Some of the tourists whom I met had driven from the quaint little town of Falmouth to Montego Bay, a distance of 24 miles along the coast. They were charmed with the beautiful views, especially the grand sunset as they approached Montego Bay; and I do not think I have ever seen more lovely colouring anywhere than here where the exquisitely soft tints seem to melt into each other. The Government is waking up seriously to the fact that the harbour of Falmouth should be improved, and the people of Trelawny have voiced their grievances to some tune since £12,000 are to be spent in deepening the channel.

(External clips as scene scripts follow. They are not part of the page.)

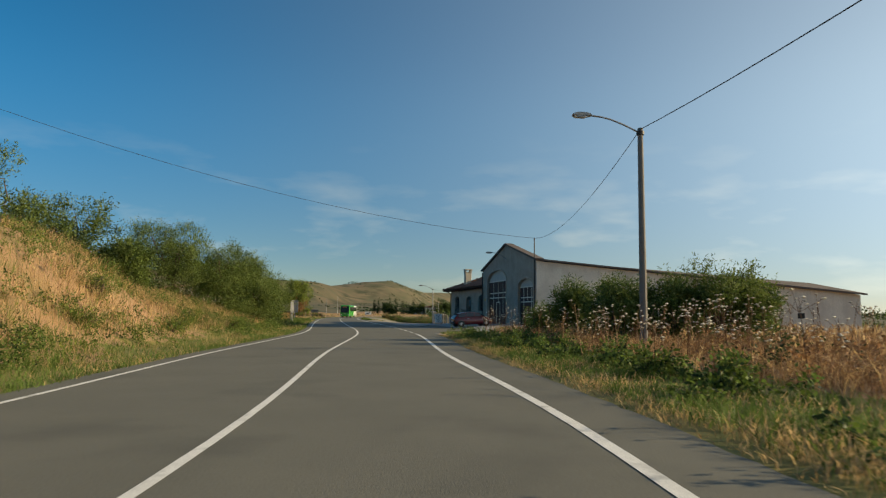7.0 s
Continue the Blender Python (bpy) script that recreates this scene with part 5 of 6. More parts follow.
# ---- lattice pylon ----
def pylon():
    x, y = 17.2, 119.8
    z = ground_z(x, y)
    t = thing("lattice_pylon", pose(x, y, z, 0, 0, 20), "dark steel lattice power pylon with crossarms", "pylon")
    H, B, T = 12.6 - z, 0.85, 0.34
    wd = lambda h: B + (T - B) * h / H
    corner = ((-1, -1), (1, -1), (1, 1), (-1, 1))
    for sx, sy in corner:
        part("leg", rod(bmesh.new(), (sx * B, sy * B, 0), (sx * T, sy * T, H), 0.065, 0.05, n=4), M_PYLON, t)
    n = 15
    hs = [H * (1 - (1 - k / n) ** 1.15) for k in range(n + 1)]
    for k in range(n):
        a, b = wd(hs[k]), wd(hs[k + 1])
        for f in range(4):
            (x0, y0), (x1, y1) = corner[f], corner[(f + 1) % 4]
            if (k + f) % 2:
                x0, y0, x1, y1 = x1, y1, x0, y0
            part("brace", rod(bmesh.new(), (x0 * a, y0 * a, hs[k]), (x1 * b, y1 * b, hs[k + 1]), 0.032, n=4), M_PYLON, t)
            if k % 2 == 0:
                part("brace", rod(bmesh.new(), (x0 * a, y0 * a, hs[k]), (x1 * a, y1 * a, hs[k]), 0.028, n=4), M_PYLON, t)
    for dz, w in ((0.1, 1.25), (1.55, 1.5), (3.2, 1.2)):
        bm = bmesh.new()
        for s in (-1, 1):
            for sy in (-0.2, 0.2):
                rod(bm, (0, sy, H - dz), (s * w, 0, H - dz + 0.05), 0.035, n=4)
            rod(bm, (0, 0, H - dz - 0.4), (s * w, 0, H - dz), 0.03, n=4)
        a = part("crossarm", bm, M_PYLON, t)
        for s in (-1, 1):
            bm = rod(bmesh.new(), (s * w, 0, H - dz + 0.05), (s * w, 0, H - dz - 0.4), 0.05, n=6)
            part("insulator", bm, M_IRON, a)
    bm = bmesh.new()
    for s in (-1, 1):
        pipe(bm, [(s * 1.5, 0, H - 1.5), (s * 2.0, 0.1, H - 2.4), (s * 1.7, 0.1, H - 3.6), (s * 1.0, 0, H - 3.9)], 0.012, 4)
    part("jumper_wire", bm, M_CABLE, t)
    tank = box(bmesh.new(), 0.55, 1.15, -0.3, 0.3, H * 0.56, H * 0.56 + 1.15, bevel=0.05)
    tf = part("transformer", tank, M_GALV, t, "grey finned transformer tank")
    for k in range(5):
        part("cooling_fin", box(bmesh.new(), 1.15, 1.25, -0.27 + 0.12 * k, -0.23 + 0.12 * k, H * 0.56 + 0.12, H * 0.56 + 1.0), M_GALV, tf)
    for k in range(3):
        part("bushing", rod(bmesh.new(), (0.85, -0.2 + 0.2 * k, H * 0.56 + 1.15), (0.85, -0.2 + 0.2 * k, H * 0.56 + 1.45), 0.045, 0.025, n=6), M_IRON, tf)
    part("bracket", box(bmesh.new(), 0.2, 1.2, -0.32, 0.32, H * 0.56 - 0.1, H * 0.56, bevel=0.01), M_PYLON, t)


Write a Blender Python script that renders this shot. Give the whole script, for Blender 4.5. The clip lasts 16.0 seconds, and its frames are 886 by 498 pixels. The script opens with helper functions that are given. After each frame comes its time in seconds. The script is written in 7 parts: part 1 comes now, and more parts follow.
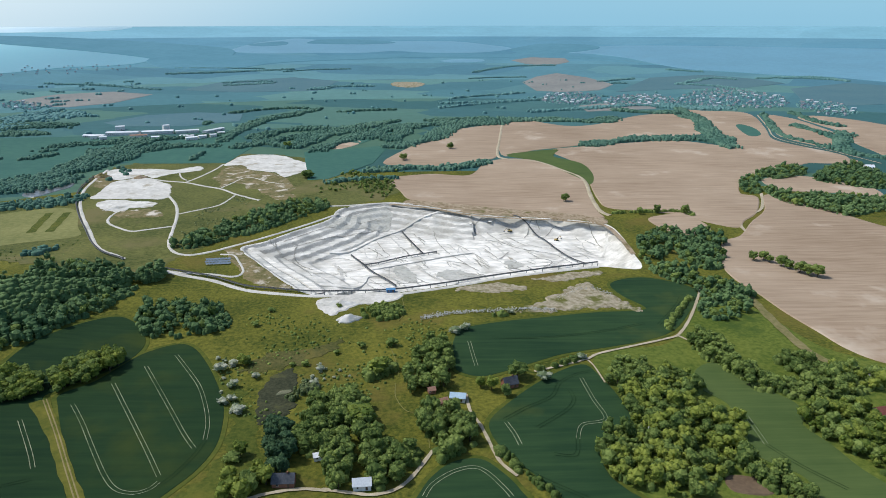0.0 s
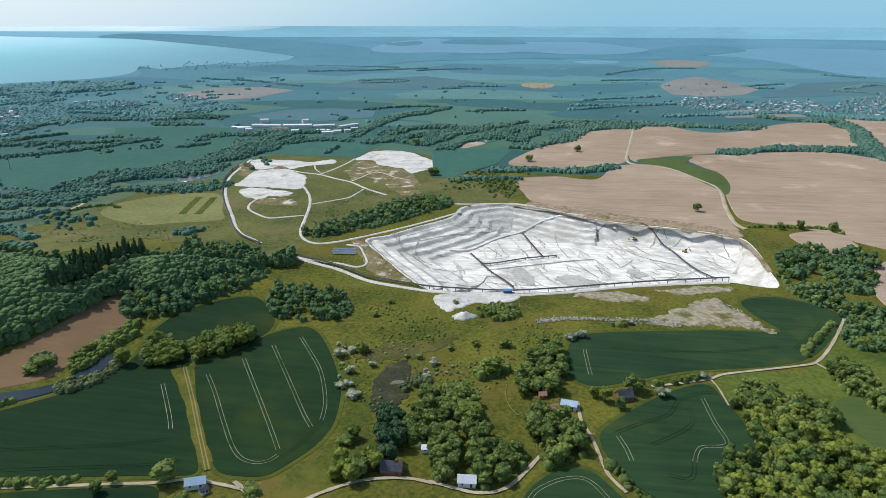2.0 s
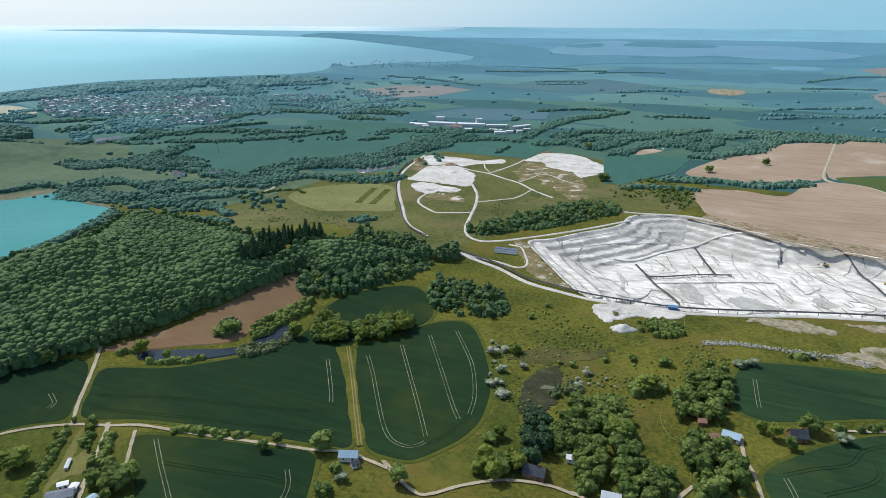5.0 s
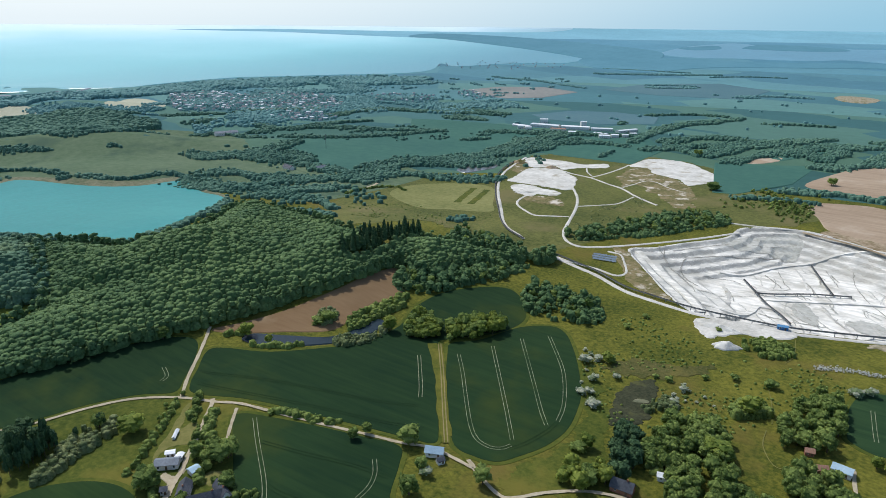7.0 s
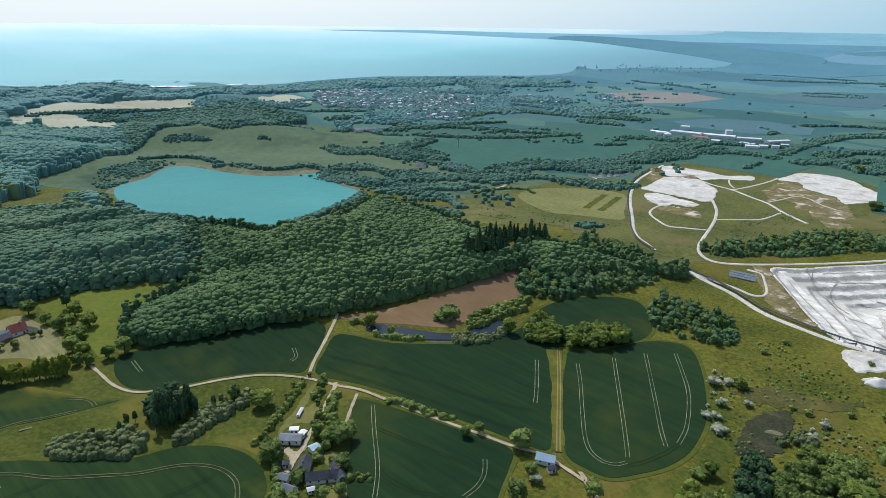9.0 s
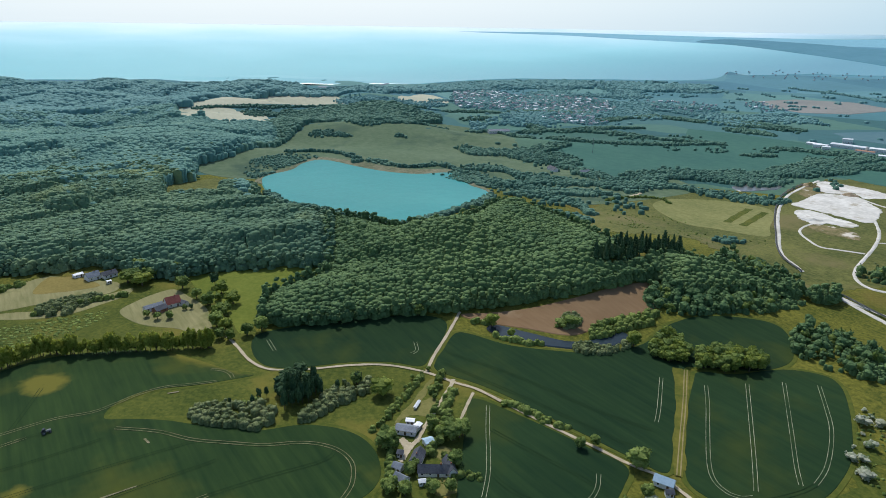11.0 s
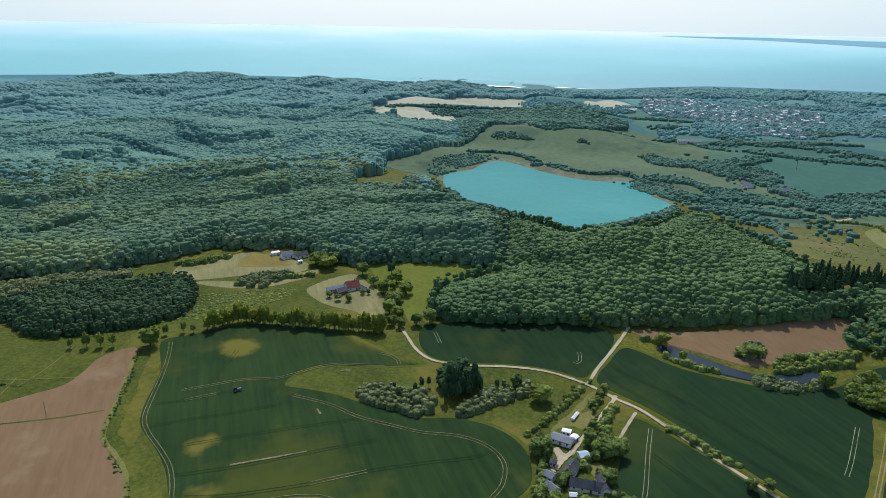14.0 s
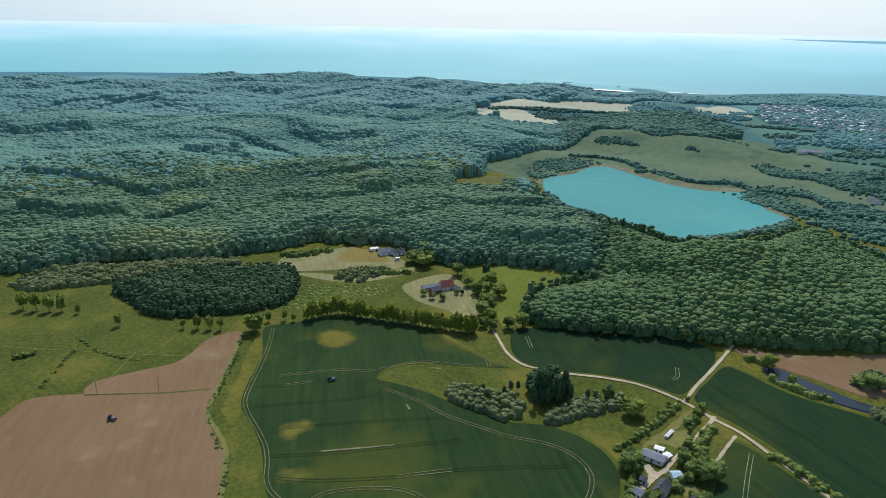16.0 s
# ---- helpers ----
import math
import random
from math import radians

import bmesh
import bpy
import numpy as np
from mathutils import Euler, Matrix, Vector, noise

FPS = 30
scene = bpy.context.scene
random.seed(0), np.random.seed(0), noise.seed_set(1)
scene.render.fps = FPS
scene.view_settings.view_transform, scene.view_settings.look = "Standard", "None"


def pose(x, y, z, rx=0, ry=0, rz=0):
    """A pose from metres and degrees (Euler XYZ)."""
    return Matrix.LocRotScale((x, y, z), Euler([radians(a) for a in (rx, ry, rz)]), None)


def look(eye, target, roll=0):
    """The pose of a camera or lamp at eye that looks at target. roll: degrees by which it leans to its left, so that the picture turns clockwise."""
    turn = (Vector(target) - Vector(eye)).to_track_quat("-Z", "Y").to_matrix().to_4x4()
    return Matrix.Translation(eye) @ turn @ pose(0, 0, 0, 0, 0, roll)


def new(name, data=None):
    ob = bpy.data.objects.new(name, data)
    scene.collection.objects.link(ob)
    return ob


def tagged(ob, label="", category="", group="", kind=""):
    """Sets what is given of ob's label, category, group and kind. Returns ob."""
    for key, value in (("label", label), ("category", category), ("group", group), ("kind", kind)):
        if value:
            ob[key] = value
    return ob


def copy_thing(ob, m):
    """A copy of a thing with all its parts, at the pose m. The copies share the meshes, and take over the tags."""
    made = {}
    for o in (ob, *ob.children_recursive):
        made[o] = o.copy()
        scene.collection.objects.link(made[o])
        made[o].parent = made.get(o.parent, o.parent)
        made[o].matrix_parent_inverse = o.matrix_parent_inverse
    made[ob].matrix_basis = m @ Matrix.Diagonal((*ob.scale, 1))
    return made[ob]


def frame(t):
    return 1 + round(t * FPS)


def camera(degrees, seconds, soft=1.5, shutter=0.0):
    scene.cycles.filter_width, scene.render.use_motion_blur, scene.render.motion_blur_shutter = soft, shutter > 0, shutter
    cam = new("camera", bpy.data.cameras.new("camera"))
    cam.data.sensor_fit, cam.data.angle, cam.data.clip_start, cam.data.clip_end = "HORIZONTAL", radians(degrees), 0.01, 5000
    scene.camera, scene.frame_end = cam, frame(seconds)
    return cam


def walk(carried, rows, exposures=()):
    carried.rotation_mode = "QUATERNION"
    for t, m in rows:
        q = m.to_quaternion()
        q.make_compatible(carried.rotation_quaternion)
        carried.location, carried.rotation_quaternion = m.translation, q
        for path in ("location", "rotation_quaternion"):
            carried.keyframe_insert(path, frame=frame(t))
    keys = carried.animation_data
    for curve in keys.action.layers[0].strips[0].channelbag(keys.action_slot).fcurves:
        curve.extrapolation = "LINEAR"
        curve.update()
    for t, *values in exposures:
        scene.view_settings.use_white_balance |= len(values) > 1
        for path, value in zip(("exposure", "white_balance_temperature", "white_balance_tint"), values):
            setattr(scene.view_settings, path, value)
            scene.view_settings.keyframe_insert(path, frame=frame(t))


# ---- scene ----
EYE = Vector((0.0, 0.0, 200.0))
ROWS = [  # seconds, heading to the left of north, tilt, lean
    (0.0, -1.86, -18.96, -0.04),
    (0.5, 0.52, -18.95, -0.01),
    (1.0, 3.01, -18.94, 0.02),
    (1.5, 5.87, -18.94, 0.05),
    (2.0, 8.98, -18.93, 0.08),
    (2.5, 11.83, -18.92, 0.12),
    (3.0, 14.48, -18.91, 0.16),
    (3.5, 16.88, -18.91, 0.20),
    (4.0, 19.23, -18.90, 0.24),
    (6.5, 29.99, -18.87, 0.48),
    (7.0, 32.32, -18.87, 0.53),
    (7.5, 34.86, -18.86, 0.58),
    (8.0, 37.64, -18.86, 0.63),
    (8.5, 40.55, -18.86, 0.68),
    (9.0, 43.61, -18.85, 0.73),
    (11.5, 57.55, -18.84, 0.94),
    (12.0, 60.08, -18.83, 0.98),
    (12.5, 62.88, -18.83, 1.01),
    (13.0, 65.60, -18.83, 1.04),
    (13.5, 68.16, -18.83, 1.07),
    (14.0, 70.50, -18.82, 1.09),
    (14.5, 72.75, -18.82, 1.11),
    (15.0, 74.95, -18.82, 1.13),
    (15.5, 77.11, -18.82, 1.14),
    (16.0, 79.19, -18.81, 1.14),
]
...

The Hon. L. C. Shirley, at the last meeting of the Parochial Board, very emphatically urged the need of shipping facilities. He had seen in the days of sugar prosperity five or six barques in the harbour at one time, but, said he, “Sugar and rum being at their lowest ebb, something else must be done. Bananas meant money, but if we have no facilities for shipping what would be the good of planting?”

One of the best authorities in the island on agricultural possibilities and prospects informed me, not long since, that there were old sugar estates to be bought in the neighbourhood of Falmouth for a mere song, which, if purchased now that there is the certainty of improving the harbour, would in a year or so return 100 per cent. if turned into banana plantations. I rather wished I were a man with a capital of £2,000, but when I asked if banana-growing required much experience—

“Yes,” said he, “A young fellow should get on a banana estate for a year at least, before laying out his capital.”

“It is a matter of learning which soil is particularly adapted,” I suggested.

“Not only that,” he rejoined, “but an inexperienced man has no idea how to manage his labourers, and there are always sharks ready to take advantage of his ignorance.”

Which latter I knew to be sapient wisdom, from the unhappy experience of a youthful relative whose gullibility was apparent to an antipodean swindler, with the result that the sorrow-stricken youth learnt wisdom at the expense of a lightened purse.

There is nothing chimerical in the success of the banana trade. America statistically absorbs most of this produce. On all sides we hear of the variety of ways it is useful as an article of diet, whilst its nutritive powers are unquestioned.

America largely buys banana flour. In its unripe stages it is more properly a vegetable. Green bananas mashed and eaten like potatoes form most useful food, whilst ripe bananas, dried and put up in boxes like figs, are both wholesome and satisfying. From the 1st of April 1902 to 10th January 1903, 90,204,597 bunches of bananas were exported from Jamaica.